## Goal
Retype the opening lines of the listing below, ending with the line that contains "(5.10, 7.32, DECK", and leave out any pictures.

-- START --

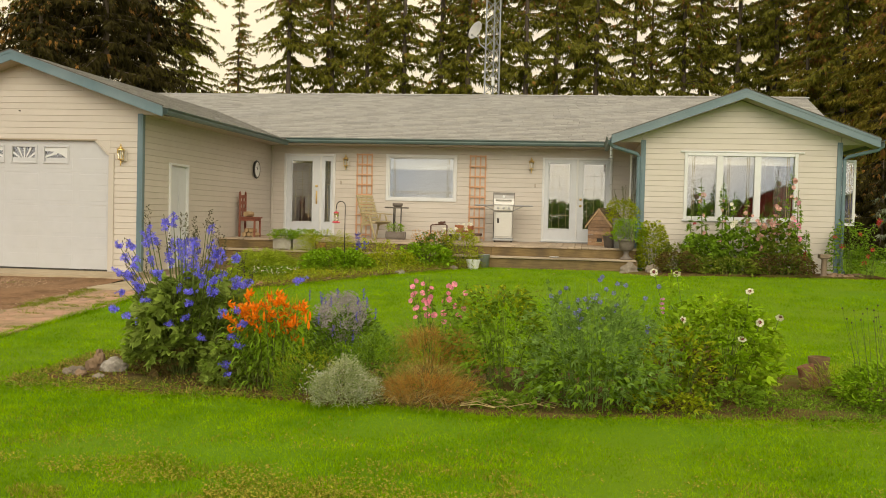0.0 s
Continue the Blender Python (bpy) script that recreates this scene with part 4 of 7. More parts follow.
pot("flower_pot", (5.10, 7.32, DECK + 0.0), 0.11, 0.24, "terracotta", "terracotta pot standing behind the wire stand")

# gas barbecue
t = thing("gas_barbecue", (6.09, 6.80, DECK), "stainless gas barbecue with side shelves on the deck", "barbecue", rz=4)
part("cabinet", Geo().box((-0.225, -0.24, 0.09), (0.225, 0.24, 0.74), 0.012), M["stainless"], t)
part("side_panel", Geo().box((-0.240, -0.235, 0.10), (-0.227, 0.235, 0.73), 0.004), M["black"], t, "black side panel")
cab_door = part("cabinet_door", Geo().box((-0.195, -0.262, 0.13), (0.215, -0.243, 0.72), 0.01), M["stainless"], t)
part("door_latch", Geo().box((-0.15, -0.272, 0.46), (-0.10, -0.263, 0.58), 0.004), M["black"], cab_door)
part("base", Geo().box((-0.25, -0.27, 0.03), (0.25, 0.27, 0.09), 0.012), M["galv"], t)
for x in (-0.20, 0.20):
    part("castor", Geo().lathe([(0.03, -0.02), (0.034, 0), (0.03, 0.02)], 12, (x, -0.2, 0.034), 'x'), M["black"], t)
part("firebox", Geo().box((-0.24, -0.26, 0.74), (0.24, 0.26, 0.90), 0.014), M["galv"], t)
panel = part("control_panel", Geo().box((-0.235, -0.305, 0.75), (0.235, -0.262, 0.885), 0.012), M["stainless"], t)
for x in (-0.13, 0.0, 0.13):
    part("knob", Geo().lathe([(0.026, -0.306), (0.03, -0.312), (0.024, -0.335), (0.002, -0.338)], 14, (x, 0, 0.815), 'y'), M["galv"], panel)
lid = Geo()
secs = []
for k in range(9):
    a = math.pi * k / 8
    secs.append((-0.26 * math.cos(a), 0.90 + 0.295 * min(1, math.sin(a) ** 0.75)))
vs = [(x, y, z) for x in (-0.24, 0.24) for y, z in secs]
lid.add(vs, [(i, i + 1, i + 10, i + 9) for i in range(8)] + [tuple(range(9)), tuple(range(17, 8, -1))])
M["lidsteel"] = mat("smoke_stained_steel", (0.47, 0.46, 0.45), (0.35, 0.34, 0.33), 12, 0.4, 0.06, metal=0.6, stretch=(0.3, 1, 4))
lid = part("lid", lid, M["lidsteel"], t, "domed smoke-stained steel lid")
for s_ in (-1, 1):
    part("lid_end", Geo().prism([(s_ * 0.242, y_, z_) for y_, z_ in secs], (0, 0, 0), (s_ * 0.012, 0, 0)), M["black"], lid, "black cast lid end")
part("lid_handle", Geo().tube([(-0.18, -0.24, 1.0), (-0.18, -0.30, 1.01), (0.18, -0.30, 1.01), (0.18, -0.24, 1.0)], 0.013, 8), M["stainless"], lid, "", True)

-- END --

## Result
0.0 s
Continue the Blender Python (bpy) script that recreates this scene with part 4 of 7. More parts follow.
pot("flower_pot", (5.10, 7.32, DECK + 0.0), 0.11, 0.24, "terracotta", "terracotta pot standing behind the wire stand")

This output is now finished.